— BEGIN —
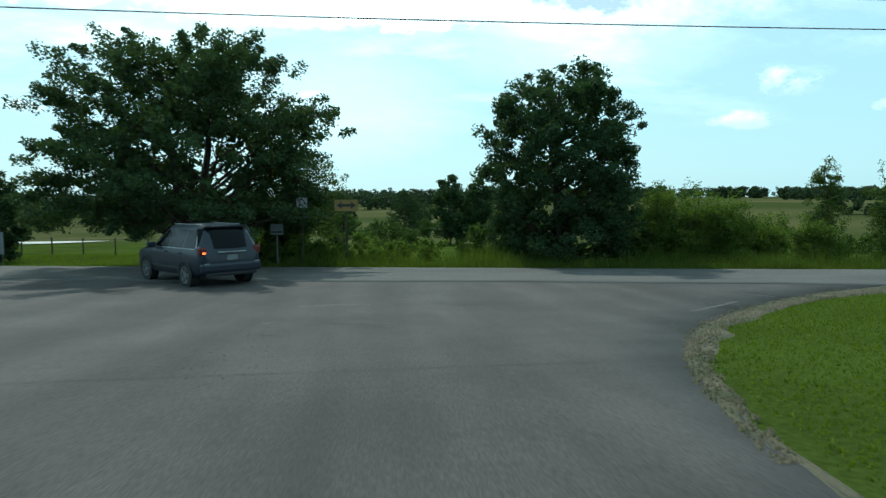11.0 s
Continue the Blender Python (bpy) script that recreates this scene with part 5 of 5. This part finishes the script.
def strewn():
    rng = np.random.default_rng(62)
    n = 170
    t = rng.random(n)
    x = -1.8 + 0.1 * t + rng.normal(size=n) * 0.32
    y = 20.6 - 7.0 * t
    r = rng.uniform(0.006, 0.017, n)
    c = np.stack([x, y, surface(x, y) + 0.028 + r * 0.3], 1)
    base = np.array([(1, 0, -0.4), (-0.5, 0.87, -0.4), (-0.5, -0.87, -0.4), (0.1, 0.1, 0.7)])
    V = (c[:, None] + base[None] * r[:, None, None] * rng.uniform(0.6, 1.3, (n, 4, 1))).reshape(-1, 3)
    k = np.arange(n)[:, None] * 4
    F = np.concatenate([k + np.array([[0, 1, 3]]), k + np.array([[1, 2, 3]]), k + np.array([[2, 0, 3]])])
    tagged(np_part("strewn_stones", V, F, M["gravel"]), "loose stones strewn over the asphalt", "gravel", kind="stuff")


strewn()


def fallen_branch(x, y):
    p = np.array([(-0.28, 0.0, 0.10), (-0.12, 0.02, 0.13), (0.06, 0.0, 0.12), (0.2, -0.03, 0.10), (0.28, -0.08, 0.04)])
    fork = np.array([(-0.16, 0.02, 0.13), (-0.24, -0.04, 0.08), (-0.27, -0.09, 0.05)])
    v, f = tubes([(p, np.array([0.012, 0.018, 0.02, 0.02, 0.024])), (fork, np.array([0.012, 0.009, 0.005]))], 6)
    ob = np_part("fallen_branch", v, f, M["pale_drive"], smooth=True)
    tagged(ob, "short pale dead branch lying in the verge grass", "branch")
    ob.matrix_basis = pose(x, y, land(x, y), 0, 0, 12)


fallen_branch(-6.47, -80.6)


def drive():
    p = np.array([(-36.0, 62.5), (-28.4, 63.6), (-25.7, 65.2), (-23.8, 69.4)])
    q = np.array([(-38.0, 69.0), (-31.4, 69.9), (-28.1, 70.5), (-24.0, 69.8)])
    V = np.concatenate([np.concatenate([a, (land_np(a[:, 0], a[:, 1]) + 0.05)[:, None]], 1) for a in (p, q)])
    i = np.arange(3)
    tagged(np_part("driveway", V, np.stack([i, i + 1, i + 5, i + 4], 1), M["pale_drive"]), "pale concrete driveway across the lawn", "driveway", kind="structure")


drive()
— END —
• Exercise requirements
Repeat the data in full and exactly. Omit pictures.

• Full output
11.0 s
Continue the Blender Python (bpy) script that recreates this scene with part 5 of 5. This part finishes the script.
def strewn():
    rng = np.random.default_rng(62)
    n = 170
    t = rng.random(n)
    x = -1.8 + 0.1 * t + rng.normal(size=n) * 0.32
    y = 20.6 - 7.0 * t
    r = rng.uniform(0.006, 0.017, n)
    c = np.stack([x, y, surface(x, y) + 0.028 + r * 0.3], 1)
    base = np.array([(1, 0, -0.4), (-0.5, 0.87, -0.4), (-0.5, -0.87, -0.4), (0.1, 0.1, 0.7)])
    V = (c[:, None] + base[None] * r[:, None, None] * rng.uniform(0.6, 1.3, (n, 4, 1))).reshape(-1, 3)
    k = np.arange(n)[:, None] * 4
    F = np.concatenate([k + np.array([[0, 1, 3]]), k + np.array([[1, 2, 3]]), k + np.array([[2, 0, 3]])])
    tagged(np_part("strewn_stones", V, F, M["gravel"]), "loose stones strewn over the asphalt", "gravel", kind="stuff")


strewn()


def fallen_branch(x, y):
    p = np.array([(-0.28, 0.0, 0.10), (-0.12, 0.02, 0.13), (0.06, 0.0, 0.12), (0.2, -0.03, 0.10), (0.28, -0.08, 0.04)])
    fork = np.array([(-0.16, 0.02, 0.13), (-0.24, -0.04, 0.08), (-0.27, -0.09, 0.05)])
    v, f = tubes([(p, np.array([0.012, 0.018, 0.02, 0.02, 0.024])), (fork, np.array([0.012, 0.009, 0.005]))], 6)
    ob = np_part("fallen_branch", v, f, M["pale_drive"], smooth=True)
    tagged(ob, "short pale dead branch lying in the verge grass", "branch")
    ob.matrix_basis = pose(x, y, land(x, y), 0, 0, 12)


fallen_branch(-6.47, -80.6)


def drive():
    p = np.array([(-36.0, 62.5), (-28.4, 63.6), (-25.7, 65.2), (-23.8, 69.4)])
    q = np.array([(-38.0, 69.0), (-31.4, 69.9), (-28.1, 70.5), (-24.0, 69.8)])
    V = np.concatenate([np.concatenate([a, (land_np(a[:, 0], a[:, 1]) + 0.05)[:, None]], 1) for a in (p, q)])
    i = np.arange(3)
    tagged(np_part("driveway", V, np.stack([i, i + 1, i + 5, i + 4], 1), M["pale_drive"]), "pale concrete driveway across the lawn", "driveway", kind="structure")


drive()